Challenge: Return every line below as is, leaving out the pictures.

Supplied data:
******
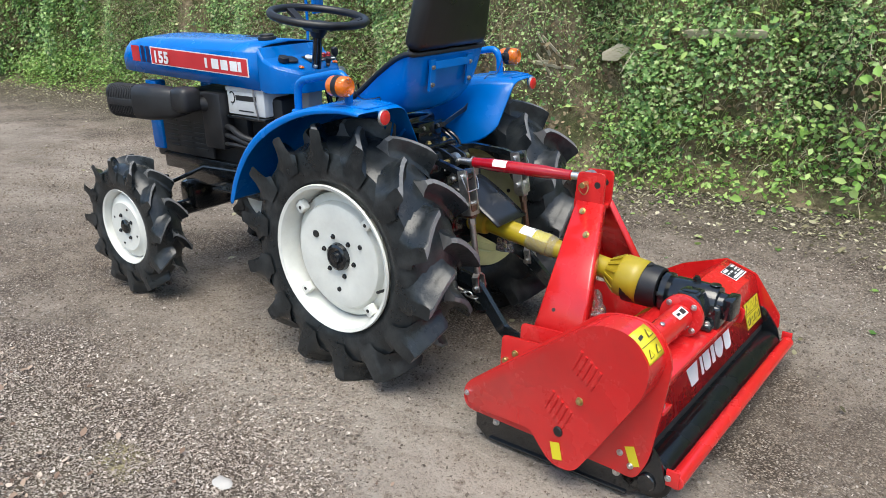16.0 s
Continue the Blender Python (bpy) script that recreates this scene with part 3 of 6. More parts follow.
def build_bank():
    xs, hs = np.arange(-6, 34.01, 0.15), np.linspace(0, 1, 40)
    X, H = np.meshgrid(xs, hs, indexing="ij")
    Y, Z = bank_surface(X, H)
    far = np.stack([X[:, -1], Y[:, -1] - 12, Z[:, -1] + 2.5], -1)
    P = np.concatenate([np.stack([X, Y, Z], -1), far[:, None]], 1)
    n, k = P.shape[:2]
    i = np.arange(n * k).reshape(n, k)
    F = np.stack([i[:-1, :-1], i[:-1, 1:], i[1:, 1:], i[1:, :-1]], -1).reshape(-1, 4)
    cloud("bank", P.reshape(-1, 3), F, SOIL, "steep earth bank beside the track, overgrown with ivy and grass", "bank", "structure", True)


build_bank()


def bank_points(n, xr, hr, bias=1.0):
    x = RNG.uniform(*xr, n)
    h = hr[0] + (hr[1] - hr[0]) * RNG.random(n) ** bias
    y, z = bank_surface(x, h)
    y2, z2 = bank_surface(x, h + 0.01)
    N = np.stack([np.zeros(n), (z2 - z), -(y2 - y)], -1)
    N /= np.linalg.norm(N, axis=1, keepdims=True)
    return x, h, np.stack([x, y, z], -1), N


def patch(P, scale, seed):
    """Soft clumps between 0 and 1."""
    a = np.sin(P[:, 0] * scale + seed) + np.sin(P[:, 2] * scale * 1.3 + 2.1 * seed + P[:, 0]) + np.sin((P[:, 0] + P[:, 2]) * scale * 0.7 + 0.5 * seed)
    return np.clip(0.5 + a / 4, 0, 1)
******
Reply:
16.0 s
Continue the Blender Python (bpy) script that recreates this scene with part 3 of 6. More parts follow.
def build_bank():
    xs, hs = np.arange(-6, 34.01, 0.15), np.linspace(0, 1, 40)
    X, H = np.meshgrid(xs, hs, indexing="ij")
    Y, Z = bank_surface(X, H)
    far = np.stack([X[:, -1], Y[:, -1] - 12, Z[:, -1] + 2.5], -1)
    P = np.concatenate([np.stack([X, Y, Z], -1), far[:, None]], 1)
    n, k = P.shape[:2]
    i = np.arange(n * k).reshape(n, k)
    F = np.stack([i[:-1, :-1], i[:-1, 1:], i[1:, 1:], i[1:, :-1]], -1).reshape(-1, 4)
    cloud("bank", P.reshape(-1, 3), F, SOIL, "steep earth bank beside the track, overgrown with ivy and grass", "bank", "structure", True)


build_bank()


def bank_points(n, xr, hr, bias=1.0):
    x = RNG.uniform(*xr, n)
    h = hr[0] + (hr[1] - hr[0]) * RNG.random(n) ** bias
    y, z = bank_surface(x, h)
    y2, z2 = bank_surface(x, h + 0.01)
    N = np.stack([np.zeros(n), (z2 - z), -(y2 - y)], -1)
    N /= np.linalg.norm(N, axis=1, keepdims=True)
    return x, h, np.stack([x, y, z], -1), N


def patch(P, scale, seed):
    """Soft clumps between 0 and 1."""
    a = np.sin(P[:, 0] * scale + seed) + np.sin(P[:, 2] * scale * 1.3 + 2.1 * seed + P[:, 0]) + np.sin((P[:, 0] + P[:, 2]) * scale * 0.7 + 0.5 * seed)
    return np.clip(0.5 + a / 4, 0, 1)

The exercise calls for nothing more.